Tulsi Gabbard (D-HI) has appealed to certain sects of the Democratic Party given her history of going against the grain and establishing herself as someone who won’t always choose what is popular just because the establishment wants it. She also served in the military during the war in Iraq. It is still unclear, however, if her name is recognizable enough to carry her to the nomination.

Andrew Yang is another such candidate without much recognition, but his platform is radical, not in terms of politics, but in terms of content. While many are focusing on identity and experience, Yang is speaking to issues like technology and automation. Believing that the future is closer than we know, Yang has spoken extensively about the potential pitfalls of an increasingly automated world. He has even advocated for universal basic income as a way to combat joblessness when automation renders large parts of the population unemployed.

While there is no clear frontrunner, it is still early, and the playing field has yet to settle.

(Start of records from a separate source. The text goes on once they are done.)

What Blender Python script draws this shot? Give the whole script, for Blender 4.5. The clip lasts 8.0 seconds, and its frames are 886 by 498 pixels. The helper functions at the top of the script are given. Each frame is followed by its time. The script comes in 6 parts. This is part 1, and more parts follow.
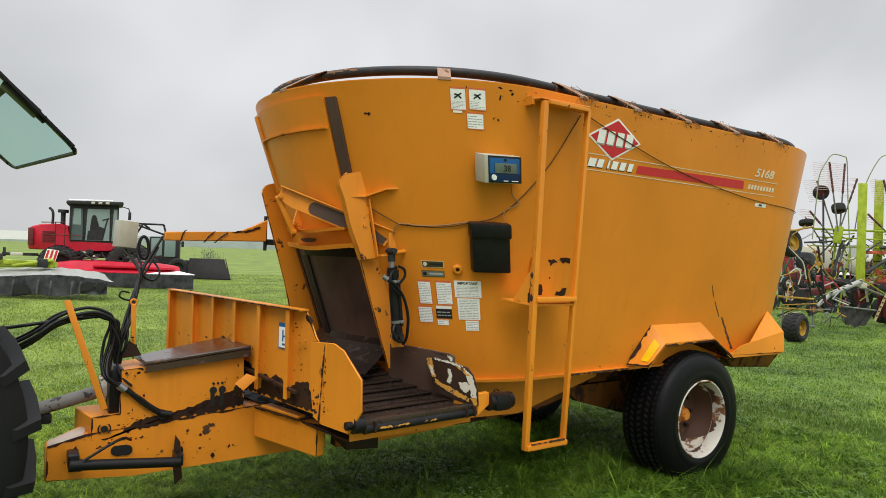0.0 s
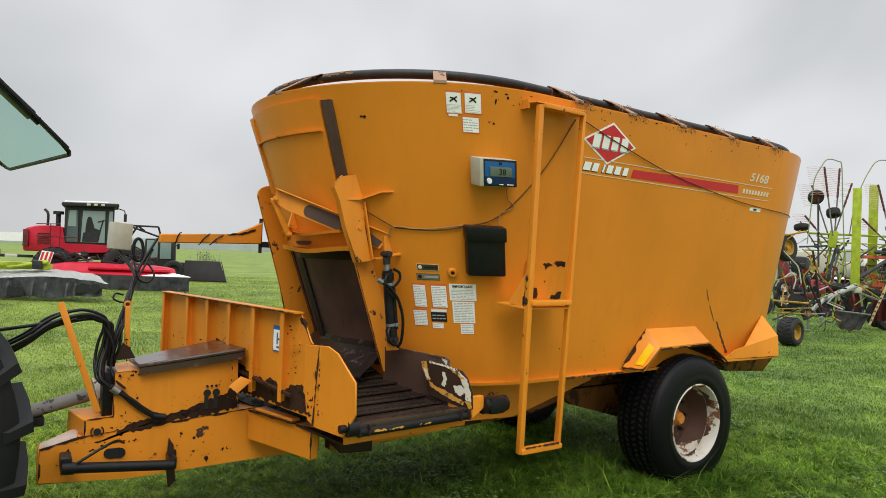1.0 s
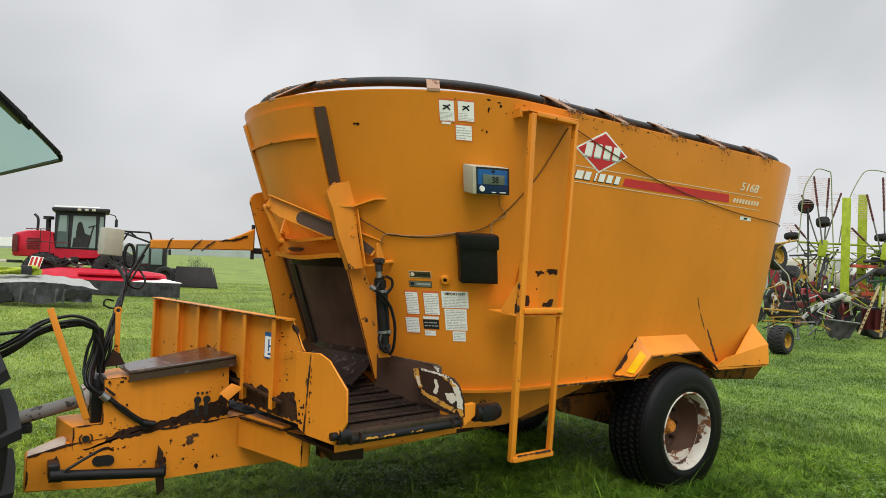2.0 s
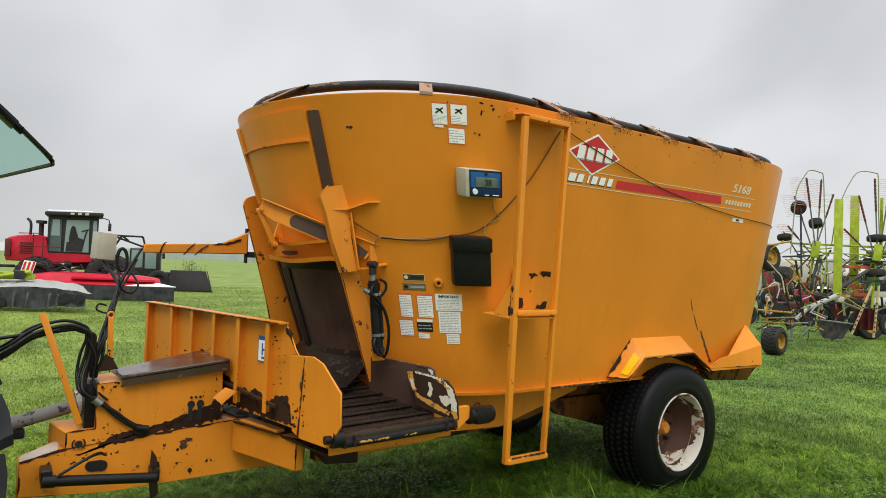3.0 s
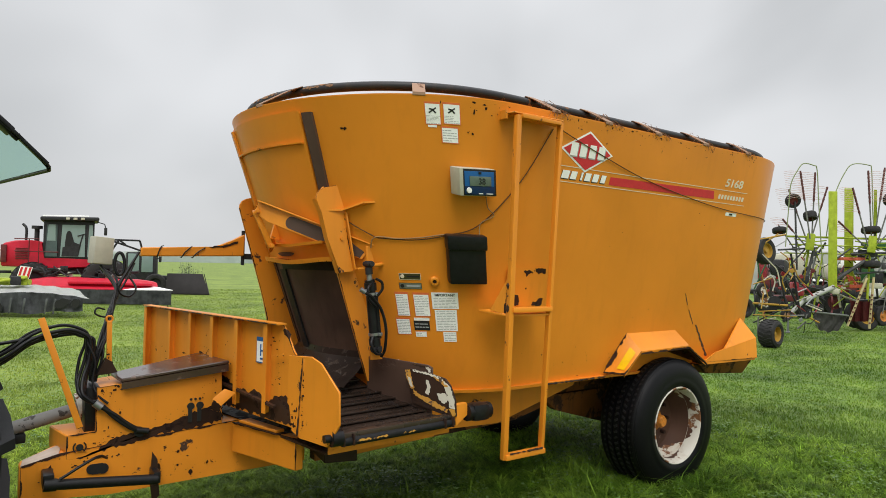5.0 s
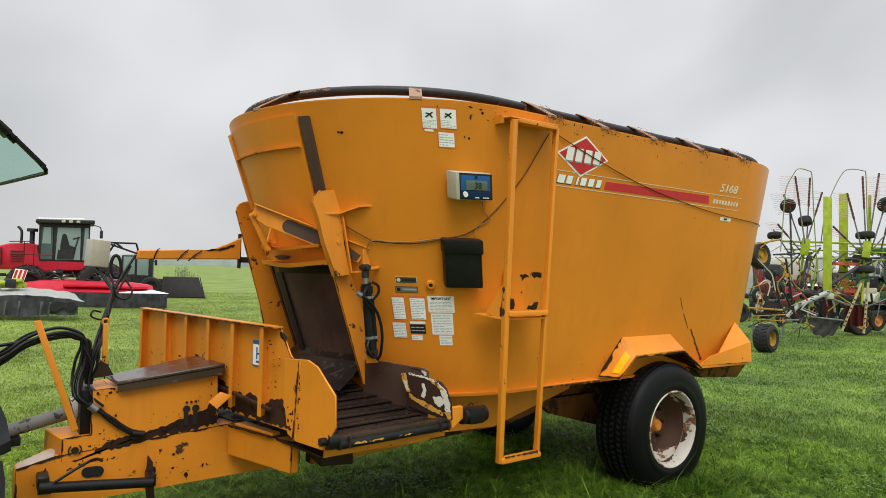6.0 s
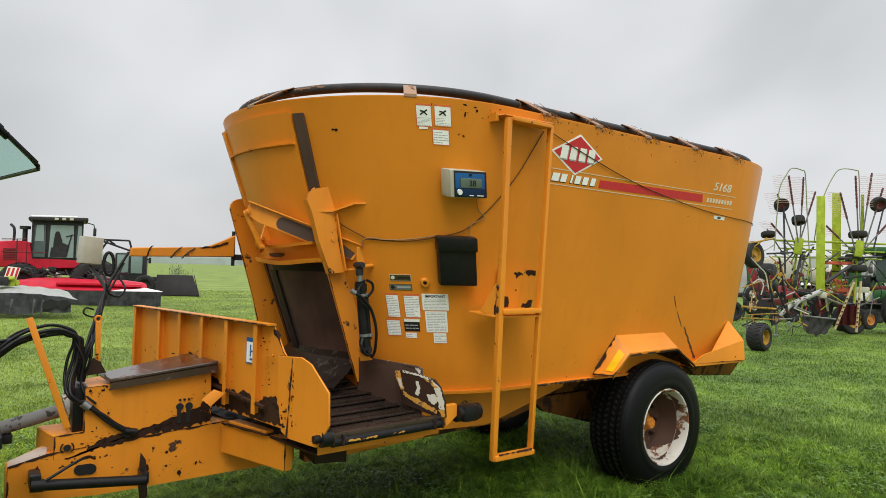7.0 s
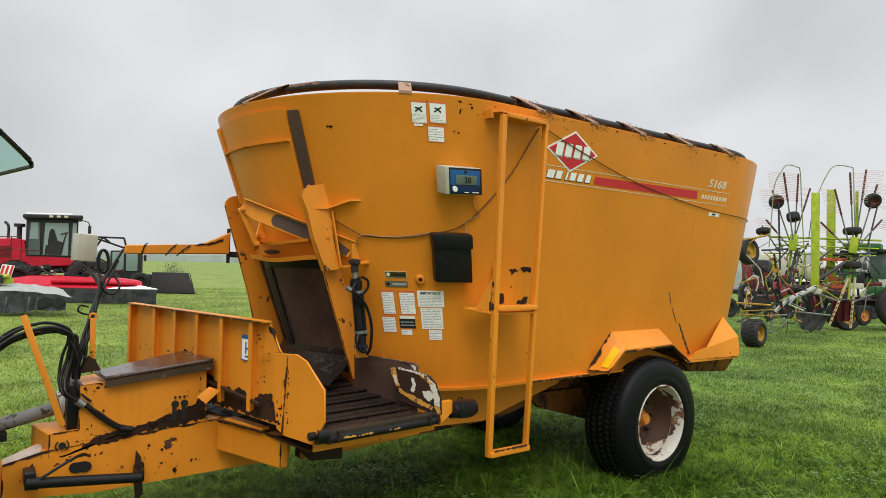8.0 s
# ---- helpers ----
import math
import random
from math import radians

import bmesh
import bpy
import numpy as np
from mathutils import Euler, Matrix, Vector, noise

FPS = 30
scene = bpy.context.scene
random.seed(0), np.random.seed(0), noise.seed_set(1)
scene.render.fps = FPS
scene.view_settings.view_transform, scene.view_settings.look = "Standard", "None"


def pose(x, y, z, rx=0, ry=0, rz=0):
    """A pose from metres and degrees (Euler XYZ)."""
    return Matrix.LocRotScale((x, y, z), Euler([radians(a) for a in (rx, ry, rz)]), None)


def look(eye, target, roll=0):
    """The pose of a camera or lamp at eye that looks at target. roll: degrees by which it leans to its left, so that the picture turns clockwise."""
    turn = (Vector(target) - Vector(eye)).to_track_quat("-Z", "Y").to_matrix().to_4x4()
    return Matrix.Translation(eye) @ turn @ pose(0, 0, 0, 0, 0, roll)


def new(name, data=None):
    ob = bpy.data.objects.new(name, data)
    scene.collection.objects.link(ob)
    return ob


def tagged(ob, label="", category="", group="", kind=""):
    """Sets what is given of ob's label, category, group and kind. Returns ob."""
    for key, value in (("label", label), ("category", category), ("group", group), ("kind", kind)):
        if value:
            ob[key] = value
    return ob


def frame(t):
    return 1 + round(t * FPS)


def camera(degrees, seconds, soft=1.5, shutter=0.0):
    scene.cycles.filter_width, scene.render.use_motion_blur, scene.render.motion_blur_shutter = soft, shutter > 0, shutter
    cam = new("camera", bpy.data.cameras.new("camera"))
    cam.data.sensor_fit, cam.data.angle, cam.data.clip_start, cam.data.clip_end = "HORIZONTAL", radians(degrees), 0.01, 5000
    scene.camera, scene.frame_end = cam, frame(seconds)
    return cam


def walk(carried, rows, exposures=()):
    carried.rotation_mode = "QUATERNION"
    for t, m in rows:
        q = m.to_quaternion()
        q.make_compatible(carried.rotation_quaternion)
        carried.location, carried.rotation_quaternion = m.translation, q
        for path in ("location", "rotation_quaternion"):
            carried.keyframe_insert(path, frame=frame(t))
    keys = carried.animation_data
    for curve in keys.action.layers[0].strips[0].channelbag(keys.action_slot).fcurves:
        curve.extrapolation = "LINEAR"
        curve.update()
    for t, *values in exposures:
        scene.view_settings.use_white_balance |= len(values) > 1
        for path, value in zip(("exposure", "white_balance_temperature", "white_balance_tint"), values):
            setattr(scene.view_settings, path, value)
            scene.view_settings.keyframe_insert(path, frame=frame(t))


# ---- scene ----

# ---- the camera and its walk ----
cam = camera(69.98, 8.0, soft=0.9)
PATH = [
    (0, (-0.009, 0.028, 1.637), (1.097, 1.694, 1.653), 1.9),
    (0.5, (-0.008, 0.029, 1.636), (1.101, 1.694, 1.655), 2.0),
    (1, (-0.003, 0.023, 1.638), (1.112, 1.683, 1.664), 2.1),
    (1.5, (-0.006, 0.021, 1.639), (1.119, 1.674, 1.677), 2.3),
    (3, (-0.002, 0.008, 1.641), (1.144, 1.646, 1.699), 2.1),
    (3.5, (0.001, 0.004, 1.642), (1.15, 1.64, 1.695), 1.8),
    (4, (-0.001, 0.002, 1.64), (1.149, 1.638, 1.688), 1.5),
    (4.5, (-0.006, -0.009, 1.641), (1.146, 1.626, 1.689), 1.2),
    (6, (-0.019, -0.034, 1.639), (1.144, 1.592, 1.706), 1.3),
    (6.5, (-0.018, -0.034, 1.635), (1.151, 1.587, 1.702), 1.4),
    (7, (-0.015, -0.036, 1.634), (1.161, 1.581, 1.697), 1.4),
    (7.5, (-0.015, -0.039, 1.631), (1.167, 1.574, 1.689), 1.4),
    (8, (-0.012, -0.041, 1.633), (1.174, 1.569, 1.687), 1.3),
]
walk(cam, [(t, look(eye, target, roll)) for t, eye, target, roll in PATH])

# ---- world, sun ----
world = bpy.data.worlds.new("overcast_sky")
scene.world = world
world.use_nodes = True
wn, wl = world.node_tree.nodes, world.node_tree.links
wn.clear()
w_out, w_bg = wn.new("ShaderNodeOutputWorld"), wn.new("ShaderNodeBackground")
w_sky = wn.new("ShaderNodeTexSky")
w_sky.sky_type, w_sky.sun_disc = "NISHITA", False
SUN_EL, SUN_AZ = radians(53), radians(215)
w_sky.sun_elevation, w_sky.sun_rotation = SUN_EL, SUN_AZ
w_sky.air_density, w_sky.dust_density = 1.0, 4.0
w_dim = wn.new("ShaderNodeVectorMath")
w_dim.operation = "SCALE"
w_dim.inputs["Scale"].default_value = 0.10
wl.new(w_sky.outputs[0], w_dim.inputs[0])
w_co, w_map = wn.new("ShaderNodeTexCoord"), wn.new("ShaderNodeMapping")
w_map.inputs["Scale"].default_value = (1.0, 1.0, 1.5)
w_map.inputs["Rotation"].default_value = (0, 0, radians(150))
wl.new(w_co.outputs["Generated"], w_map.inputs[0])
w_n = wn.new("ShaderNodeTexNoise")
w_n.inputs["Scale"].default_value, w_n.inputs["Detail"].default_value = 1.9, 3.0
w_n.inputs["Roughness"].default_value, w_n.inputs["Distortion"].default_value = 0.45, 0.4
wl.new(w_map.outputs[0], w_n.inputs[0])
w_r = wn.new("ShaderNodeValToRGB")
w_r.color_ramp.elements[0].position, w_r.color_ramp.elements[0].color = 0.34, (0.55, 0.562, 0.572, 1)
w_r.color_ramp.elements[1].position, w_r.color_ramp.elements[1].color = 0.66, (0.79, 0.80, 0.815, 1)
wl.new(w_n.outputs[0], w_r.inputs[0])
w_mix = wn.new("ShaderNodeMix")
w_mix.data_type = "RGBA"
w_mix.inputs[0].default_value = 0.92
wl.new(w_dim.outputs[0], w_mix.inputs[6])
wl.new(w_r.outputs[0], w_mix.inputs[7])
# an overcast sky is brightest overhead
w_sep = wn.new("ShaderNodeSeparateXYZ")
wl.new(w_co.outputs["Generated"], w_sep.inputs[0])
w_up = wn.new("ShaderNodeMapRange")
w_up.interpolation_type = "SMOOTHSTEP"
for k, v in (("From Min", 0.34), ("From Max", 0.95), ("To Min", 1.06), ("To Max", 3.0)):
    w_up.inputs[k].default_value = v
wl.new(w_sep.outputs[2], w_up.inputs["Value"])
wl.new(w_mix.outputs[2], w_bg.inputs[0])
wl.new(w_up.outputs[0], w_bg.inputs[1])
wl.new(w_bg.outputs[0], w_out.inputs[0])
sun = new("sun", bpy.data.lights.new("sun", "SUN"))
sun.data.energy, sun.data.angle, sun.data.color = 1.3, radians(30), (1.0, 0.97, 0.93)
sun.matrix_world = look((-3.6, -6.2, 10.5), (0.5, 0.5, 0))
scene.view_settings.exposure = 0.0

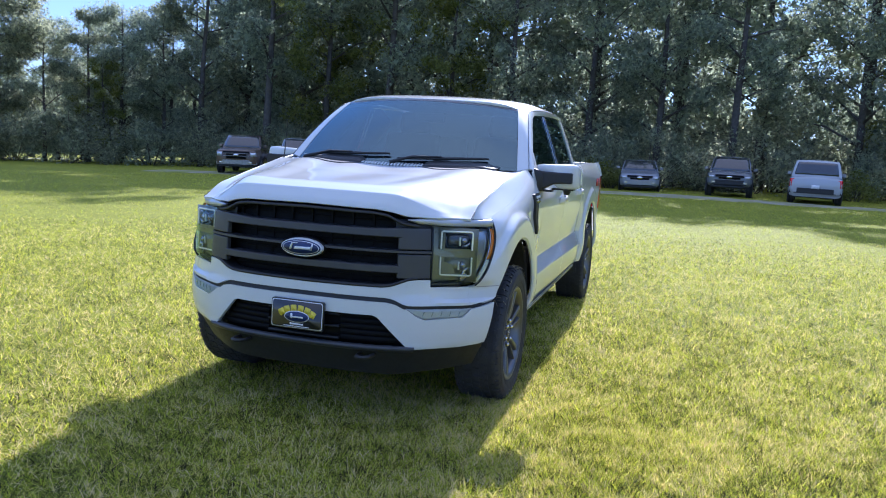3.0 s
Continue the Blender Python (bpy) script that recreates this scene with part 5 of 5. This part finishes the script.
# ---- woods ----
def leaf_material(name, dark, light):
    m, nt, b = material(name)
    geo = nt.nodes.new("ShaderNodeNewGeometry")
    col = ramp(nt, geo.outputs["Random Per Island"], [(0.0, dark), (0.6, tuple((a + c) / 2 for a, c in zip(dark, light))), (1.0, light)])
    nt.links.new(col, b.inputs["Base Color"])
    b.inputs["Roughness"].default_value = 0.5
    b.inputs["Specular IOR Level"].default_value = 0.35
    tr = nt.nodes.new("ShaderNodeBsdfTranslucent")
    nt.links.new(ramp(nt, geo.outputs["Random Per Island"], [(0.0, tuple(c * 1.3 for c in dark)), (1.0, tuple(min(1, c * 1.9) for c in light))]), tr.inputs[0])
    mx = nt.nodes.new("ShaderNodeMixShader")
    mx.inputs[0].default_value = 0.6
    nt.links.new(b.outputs[0], mx.inputs[1])
    nt.links.new(tr.outputs[0], mx.inputs[2])
    nt.links.new(mx.outputs[0], nt.nodes["Material Output"].inputs["Surface"])
    return m


# first two leaf colours lifted and greyed: haze before the wood put into them
M_LEAF = leaf_material("broad_leaves", (0.125, 0.155, 0.120), (0.31, 0.35, 0.23))
M_LEAF2 = leaf_material("grey_green_leaves", (0.125, 0.145, 0.105), (0.32, 0.34, 0.21))
M_LEAF4 = leaf_material("dark_oak_leaves", (0.075, 0.10, 0.06), (0.20, 0.235, 0.13))
M_LEAF3 = leaf_material("yellow_green_leaves", (0.075, 0.095, 0.025), (0.24, 0.26, 0.075))
M_BARK = simple("grey_bark", (0.085, 0.076, 0.068), 0.9, var=0.35, scale=5, bumps=0.8, dist=0.02)


def blades_mesh(name, co, per_face, mat):
    """A mesh of separate small faces, each of per_face corners."""
    n = len(co)
    me = bpy.data.meshes.new(name)
    me.vertices.add(n)
    me.vertices.foreach_set("co", co.ravel())
    me.loops.add(n)
    me.loops.foreach_set("vertex_index", np.arange(n, dtype=np.int32))
    me.polygons.add(n // per_face)
    me.polygons.foreach_set("loop_start", np.arange(0, n, per_face, dtype=np.int32))
    me.update(calc_edges=True)
    me.materials.append(mat)
    return me


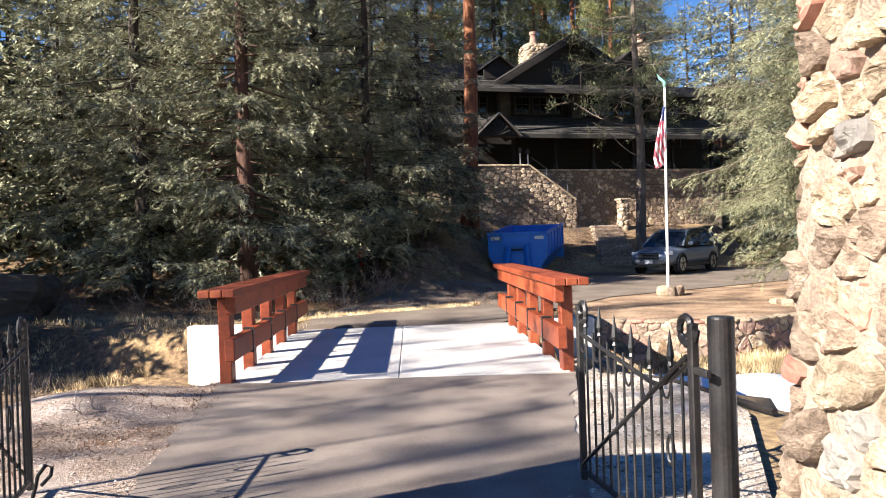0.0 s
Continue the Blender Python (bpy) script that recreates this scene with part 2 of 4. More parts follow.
class Build:
    """Collects vertices and faces for one mesh."""

    def __init__(self):
        self.v, self.f = [], []

    def add(self, verts, faces):
        k = len(self.v)
        self.v.extend(tuple(p) for p in verts)
        self.f.extend(tuple(i + k for i in q) for q in faces)
        return self

    def box(self, size, m=None, ch=0.0):
        """A box centred on its pose, with chamfered edges."""
        m = m or Matrix()
        hx, hy, hz = (s / 2 for s in size)
        if ch <= 0:
            vs = [(x * hx, y * hy, z * hz) for x in (-1, 1) for y in (-1, 1) for z in (-1, 1)]
            fs = [(0, 1, 3, 2), (4, 6, 7, 5), (0, 4, 5, 1), (2, 3, 7, 6), (0, 2, 6, 4), (1, 5, 7, 3)]
        else:
            ch = min(ch, hx * 0.9, hy * 0.9, hz * 0.9)
            vs, idx = [], {}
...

Bernie Sanders might have the best shot at winning, considering his campaign in 2016 and current outlook. However, the Democratic Party will need to realize Clinton’s mistakes and reconcile not just because they feel the vote was stolen from Bernie, but because he has the platform and integrity necessary to beat out Trump at the polls.

Trump sits, on any given day, at just over 40 percent popularity, a figure that will likely be reflected his vote share. The Democrats are drowning out their messages amidst a conflicted base whose voice lacks unity. In order to beat Trump they need to stand unified on a platform, and choose a candidate who best encapsulates that platform. Unless they can do that, Trump will likely be reelected.